━━ TASK MATERIAL ━━
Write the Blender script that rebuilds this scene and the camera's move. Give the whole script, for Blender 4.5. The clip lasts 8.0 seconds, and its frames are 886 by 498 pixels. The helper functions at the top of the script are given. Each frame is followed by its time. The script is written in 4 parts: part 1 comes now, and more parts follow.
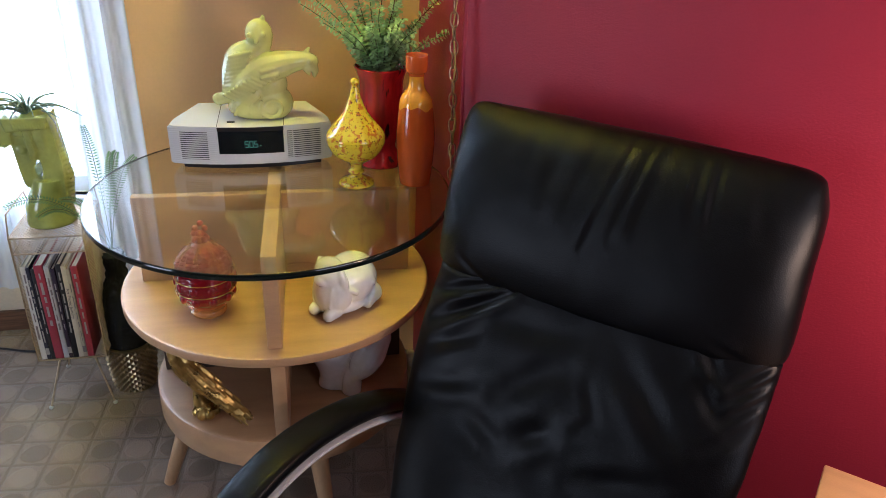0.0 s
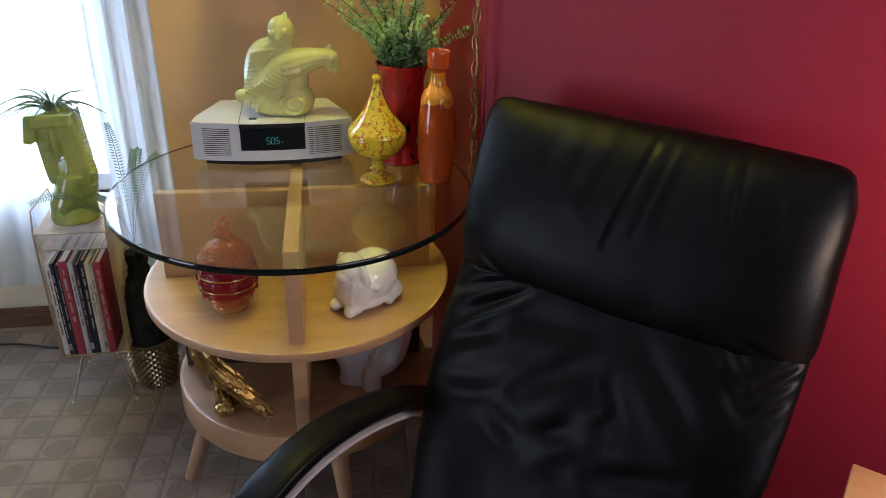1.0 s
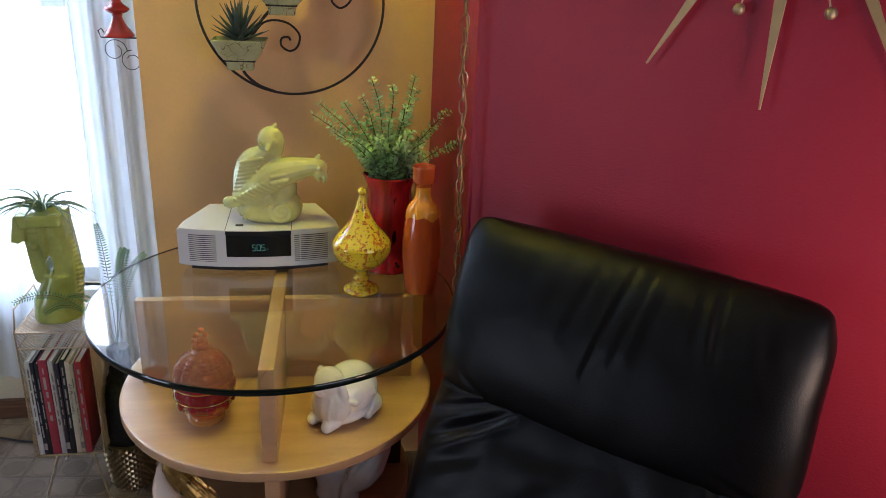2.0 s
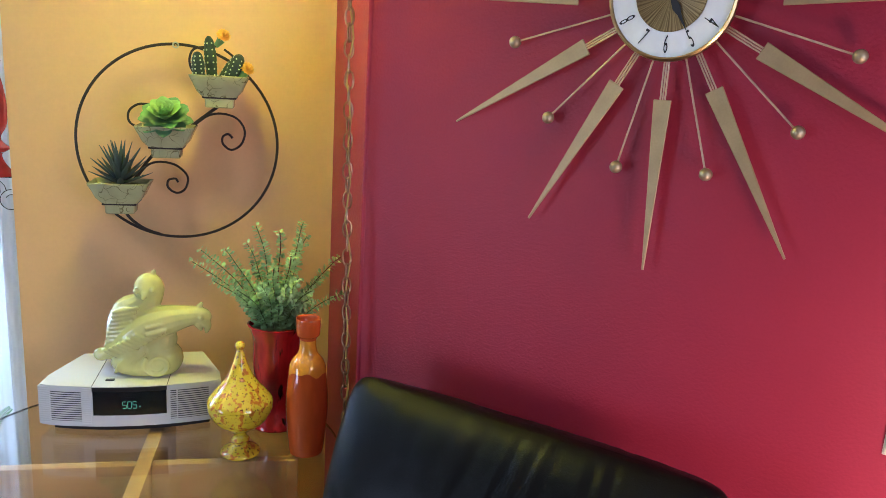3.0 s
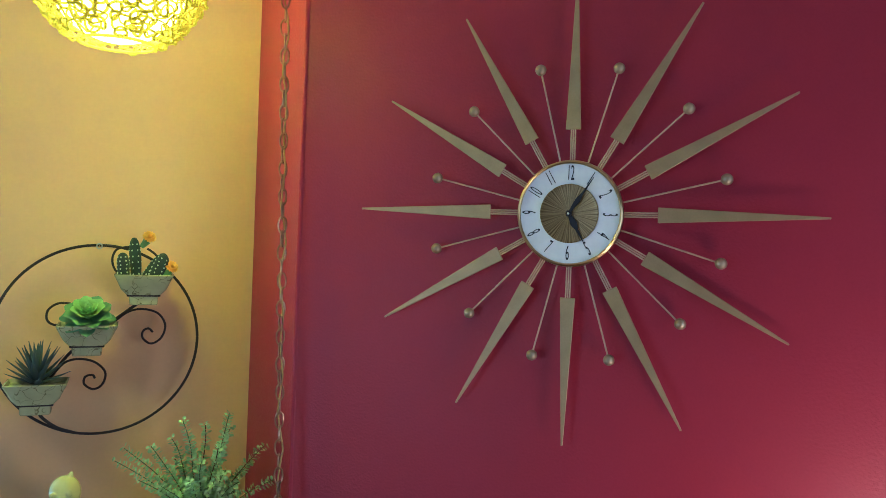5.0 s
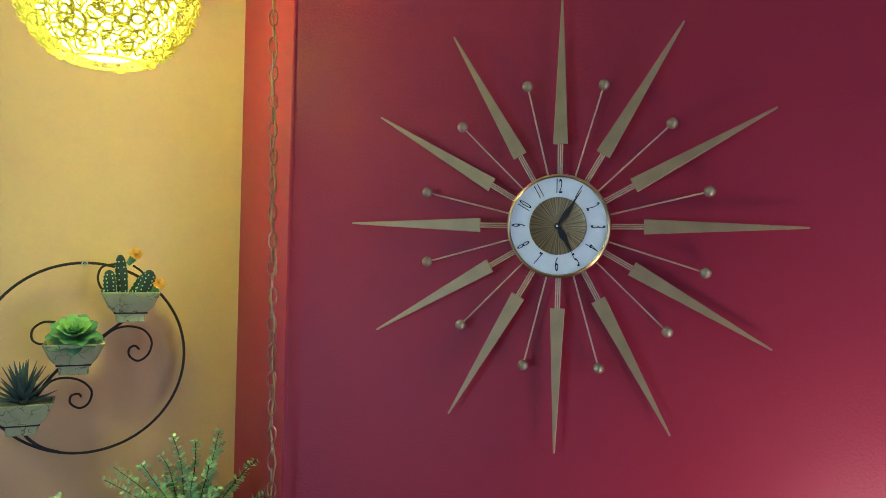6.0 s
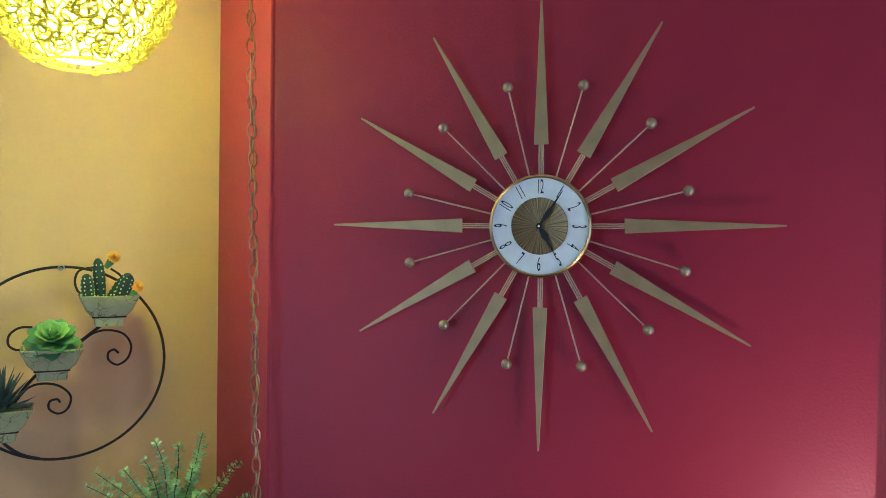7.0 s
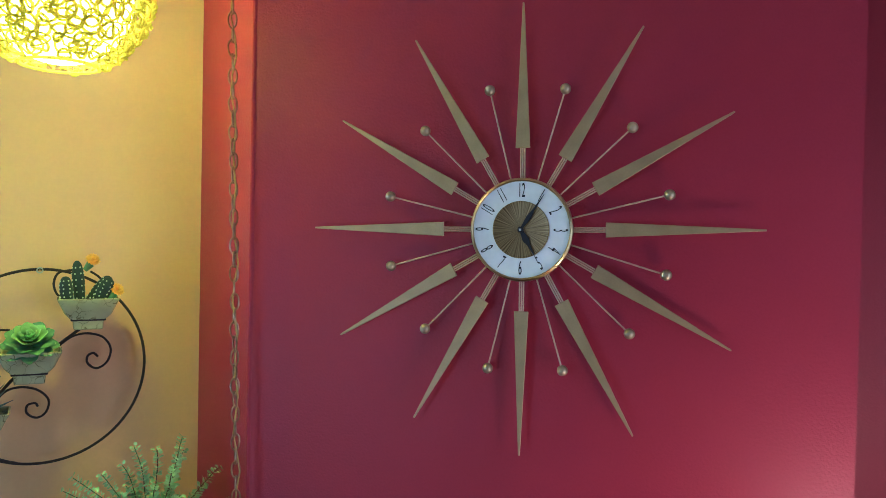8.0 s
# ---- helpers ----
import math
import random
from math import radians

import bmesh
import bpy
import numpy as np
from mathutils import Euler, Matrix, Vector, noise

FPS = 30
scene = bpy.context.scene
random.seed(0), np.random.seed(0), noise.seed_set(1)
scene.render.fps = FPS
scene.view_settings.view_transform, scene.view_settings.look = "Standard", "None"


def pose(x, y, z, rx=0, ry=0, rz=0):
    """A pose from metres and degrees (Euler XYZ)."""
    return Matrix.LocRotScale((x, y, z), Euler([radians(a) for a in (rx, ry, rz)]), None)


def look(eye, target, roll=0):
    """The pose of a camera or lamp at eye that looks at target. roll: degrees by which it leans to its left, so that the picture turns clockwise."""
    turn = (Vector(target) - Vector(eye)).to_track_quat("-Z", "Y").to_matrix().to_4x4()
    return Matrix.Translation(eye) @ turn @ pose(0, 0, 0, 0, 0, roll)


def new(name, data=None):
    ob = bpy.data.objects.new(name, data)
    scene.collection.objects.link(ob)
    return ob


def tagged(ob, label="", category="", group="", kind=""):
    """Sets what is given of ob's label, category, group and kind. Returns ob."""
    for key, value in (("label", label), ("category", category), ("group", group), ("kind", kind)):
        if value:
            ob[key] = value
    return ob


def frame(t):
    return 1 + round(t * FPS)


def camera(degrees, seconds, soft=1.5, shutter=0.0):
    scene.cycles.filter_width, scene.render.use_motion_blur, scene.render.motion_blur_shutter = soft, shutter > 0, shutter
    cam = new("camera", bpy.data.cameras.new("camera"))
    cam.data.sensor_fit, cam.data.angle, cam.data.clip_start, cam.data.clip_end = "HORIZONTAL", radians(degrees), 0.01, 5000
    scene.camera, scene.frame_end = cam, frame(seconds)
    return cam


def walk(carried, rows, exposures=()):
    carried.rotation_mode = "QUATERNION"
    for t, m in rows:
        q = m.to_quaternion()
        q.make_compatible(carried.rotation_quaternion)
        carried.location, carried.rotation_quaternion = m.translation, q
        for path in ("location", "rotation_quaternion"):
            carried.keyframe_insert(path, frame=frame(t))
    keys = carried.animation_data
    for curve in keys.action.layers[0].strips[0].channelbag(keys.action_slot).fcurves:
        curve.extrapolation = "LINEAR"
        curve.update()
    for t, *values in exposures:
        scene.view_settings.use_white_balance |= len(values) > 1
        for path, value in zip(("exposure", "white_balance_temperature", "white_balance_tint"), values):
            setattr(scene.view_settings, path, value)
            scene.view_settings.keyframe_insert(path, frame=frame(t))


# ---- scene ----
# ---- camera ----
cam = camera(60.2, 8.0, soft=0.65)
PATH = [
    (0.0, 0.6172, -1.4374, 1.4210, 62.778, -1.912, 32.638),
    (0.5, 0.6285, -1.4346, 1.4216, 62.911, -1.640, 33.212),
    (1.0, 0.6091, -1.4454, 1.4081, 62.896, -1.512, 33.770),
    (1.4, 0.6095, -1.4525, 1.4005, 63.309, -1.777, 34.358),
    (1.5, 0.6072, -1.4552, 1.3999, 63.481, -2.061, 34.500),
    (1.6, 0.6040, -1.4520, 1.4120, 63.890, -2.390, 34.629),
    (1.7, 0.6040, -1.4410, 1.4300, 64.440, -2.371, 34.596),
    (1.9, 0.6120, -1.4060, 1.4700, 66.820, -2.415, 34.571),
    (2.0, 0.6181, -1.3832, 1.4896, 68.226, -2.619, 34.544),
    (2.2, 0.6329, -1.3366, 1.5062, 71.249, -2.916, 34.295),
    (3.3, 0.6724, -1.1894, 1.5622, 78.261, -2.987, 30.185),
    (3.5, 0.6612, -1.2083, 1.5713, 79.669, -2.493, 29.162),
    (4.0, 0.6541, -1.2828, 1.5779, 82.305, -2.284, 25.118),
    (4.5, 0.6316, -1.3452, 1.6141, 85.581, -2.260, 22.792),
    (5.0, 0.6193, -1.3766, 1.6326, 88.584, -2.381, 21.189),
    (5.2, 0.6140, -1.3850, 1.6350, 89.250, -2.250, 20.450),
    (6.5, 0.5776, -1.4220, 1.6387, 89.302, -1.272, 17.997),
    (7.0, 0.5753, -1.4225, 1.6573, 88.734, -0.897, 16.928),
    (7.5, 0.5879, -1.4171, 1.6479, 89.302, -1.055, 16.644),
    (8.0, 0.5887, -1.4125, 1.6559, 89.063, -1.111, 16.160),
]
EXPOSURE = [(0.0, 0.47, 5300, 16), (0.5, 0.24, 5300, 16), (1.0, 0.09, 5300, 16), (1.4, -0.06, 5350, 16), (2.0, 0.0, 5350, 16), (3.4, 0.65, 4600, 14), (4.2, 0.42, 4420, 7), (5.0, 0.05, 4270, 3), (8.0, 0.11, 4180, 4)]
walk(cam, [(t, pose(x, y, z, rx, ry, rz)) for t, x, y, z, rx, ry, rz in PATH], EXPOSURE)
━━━
━━ TASK MATERIAL ━━
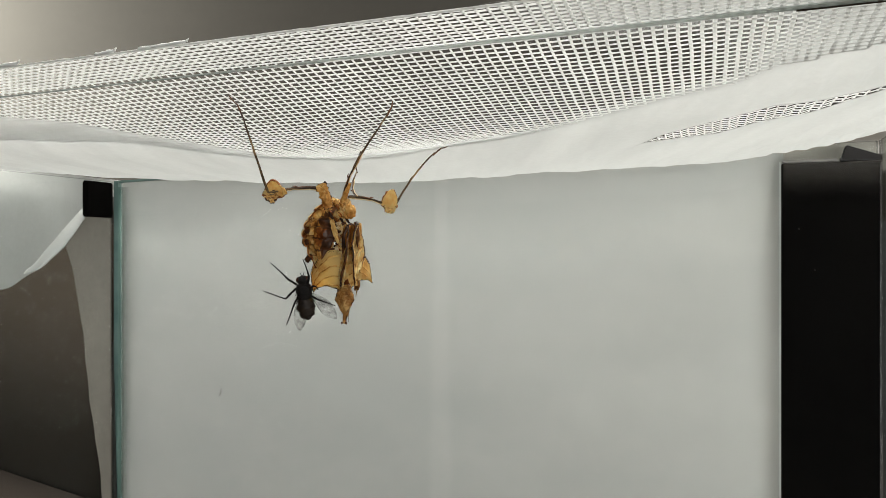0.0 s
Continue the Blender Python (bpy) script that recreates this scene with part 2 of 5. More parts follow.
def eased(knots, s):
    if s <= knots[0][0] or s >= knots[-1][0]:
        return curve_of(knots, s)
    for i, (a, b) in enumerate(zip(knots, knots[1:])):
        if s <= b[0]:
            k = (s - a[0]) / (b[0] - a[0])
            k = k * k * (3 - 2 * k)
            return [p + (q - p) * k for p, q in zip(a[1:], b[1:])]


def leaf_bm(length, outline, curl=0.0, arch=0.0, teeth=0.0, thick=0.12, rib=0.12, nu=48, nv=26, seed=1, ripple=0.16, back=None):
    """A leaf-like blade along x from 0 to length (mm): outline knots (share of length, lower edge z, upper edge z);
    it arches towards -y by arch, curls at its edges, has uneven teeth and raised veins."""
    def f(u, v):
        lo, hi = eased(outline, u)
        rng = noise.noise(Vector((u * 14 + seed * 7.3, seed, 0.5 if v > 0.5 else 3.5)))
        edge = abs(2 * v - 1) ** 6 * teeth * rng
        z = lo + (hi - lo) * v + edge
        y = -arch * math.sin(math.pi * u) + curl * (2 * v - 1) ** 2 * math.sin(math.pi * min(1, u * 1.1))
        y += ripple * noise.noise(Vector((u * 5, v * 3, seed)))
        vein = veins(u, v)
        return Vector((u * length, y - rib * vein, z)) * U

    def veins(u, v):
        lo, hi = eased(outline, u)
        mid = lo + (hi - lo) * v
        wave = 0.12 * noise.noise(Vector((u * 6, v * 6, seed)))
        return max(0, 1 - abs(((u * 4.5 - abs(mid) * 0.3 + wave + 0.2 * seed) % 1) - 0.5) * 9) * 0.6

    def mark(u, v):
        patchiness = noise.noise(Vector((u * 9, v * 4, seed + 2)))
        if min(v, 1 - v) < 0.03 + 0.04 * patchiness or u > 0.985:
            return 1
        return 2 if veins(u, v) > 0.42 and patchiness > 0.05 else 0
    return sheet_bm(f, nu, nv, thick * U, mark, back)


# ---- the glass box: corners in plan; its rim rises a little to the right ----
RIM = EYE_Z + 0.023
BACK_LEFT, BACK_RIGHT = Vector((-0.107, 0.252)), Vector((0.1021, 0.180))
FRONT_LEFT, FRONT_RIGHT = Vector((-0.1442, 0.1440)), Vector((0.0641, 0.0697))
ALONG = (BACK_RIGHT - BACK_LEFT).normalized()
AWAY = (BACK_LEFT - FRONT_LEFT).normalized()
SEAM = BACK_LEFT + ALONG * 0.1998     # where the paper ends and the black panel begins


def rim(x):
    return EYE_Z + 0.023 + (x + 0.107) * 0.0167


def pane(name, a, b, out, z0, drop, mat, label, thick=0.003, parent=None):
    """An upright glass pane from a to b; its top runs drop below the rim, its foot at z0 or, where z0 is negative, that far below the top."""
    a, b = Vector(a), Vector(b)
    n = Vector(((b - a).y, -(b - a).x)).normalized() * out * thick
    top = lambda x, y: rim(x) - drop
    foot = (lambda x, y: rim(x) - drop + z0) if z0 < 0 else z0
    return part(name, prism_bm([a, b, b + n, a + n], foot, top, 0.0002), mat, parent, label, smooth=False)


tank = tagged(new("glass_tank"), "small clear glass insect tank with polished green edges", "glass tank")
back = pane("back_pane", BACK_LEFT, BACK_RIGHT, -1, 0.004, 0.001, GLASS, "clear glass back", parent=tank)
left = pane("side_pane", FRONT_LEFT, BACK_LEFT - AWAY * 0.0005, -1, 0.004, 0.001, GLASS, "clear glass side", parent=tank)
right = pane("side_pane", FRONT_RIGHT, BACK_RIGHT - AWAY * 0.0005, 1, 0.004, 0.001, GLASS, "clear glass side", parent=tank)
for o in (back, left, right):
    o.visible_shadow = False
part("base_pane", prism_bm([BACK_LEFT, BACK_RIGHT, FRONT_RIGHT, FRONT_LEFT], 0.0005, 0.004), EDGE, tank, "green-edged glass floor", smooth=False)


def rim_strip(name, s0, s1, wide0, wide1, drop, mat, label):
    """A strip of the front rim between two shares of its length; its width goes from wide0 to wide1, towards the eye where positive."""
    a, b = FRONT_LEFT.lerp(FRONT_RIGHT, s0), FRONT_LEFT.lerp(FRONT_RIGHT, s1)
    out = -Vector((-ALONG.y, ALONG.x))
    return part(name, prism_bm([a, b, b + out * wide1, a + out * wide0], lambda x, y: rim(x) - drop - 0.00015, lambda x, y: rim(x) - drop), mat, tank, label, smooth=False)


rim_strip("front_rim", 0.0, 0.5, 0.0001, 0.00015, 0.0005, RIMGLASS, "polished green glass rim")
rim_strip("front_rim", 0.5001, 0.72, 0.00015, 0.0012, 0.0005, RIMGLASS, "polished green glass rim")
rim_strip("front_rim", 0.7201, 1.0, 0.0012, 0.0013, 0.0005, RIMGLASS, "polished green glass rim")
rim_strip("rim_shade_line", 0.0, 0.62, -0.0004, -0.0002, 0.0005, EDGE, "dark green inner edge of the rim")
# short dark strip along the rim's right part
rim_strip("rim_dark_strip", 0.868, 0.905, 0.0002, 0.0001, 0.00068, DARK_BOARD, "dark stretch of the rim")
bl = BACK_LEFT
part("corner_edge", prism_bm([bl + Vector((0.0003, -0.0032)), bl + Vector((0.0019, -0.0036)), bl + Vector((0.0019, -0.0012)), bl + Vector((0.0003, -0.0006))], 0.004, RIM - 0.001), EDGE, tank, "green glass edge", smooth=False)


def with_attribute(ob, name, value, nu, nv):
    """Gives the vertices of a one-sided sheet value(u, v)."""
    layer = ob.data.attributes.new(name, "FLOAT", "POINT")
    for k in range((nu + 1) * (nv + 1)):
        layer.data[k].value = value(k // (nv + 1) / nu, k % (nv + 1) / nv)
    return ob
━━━
» AIM: Gather each line in these records that contains the string "radians".

» TASK OUTPUT:
from math import radians
    return Matrix.LocRotScale((x, y, z), Euler([radians(a) for a in (rx, ry, rz)]), None)
    cam.data.sensor_fit, cam.data.angle, cam.data.clip_start, cam.data.clip_end = "HORIZONTAL", radians(degrees), 0.01, 5000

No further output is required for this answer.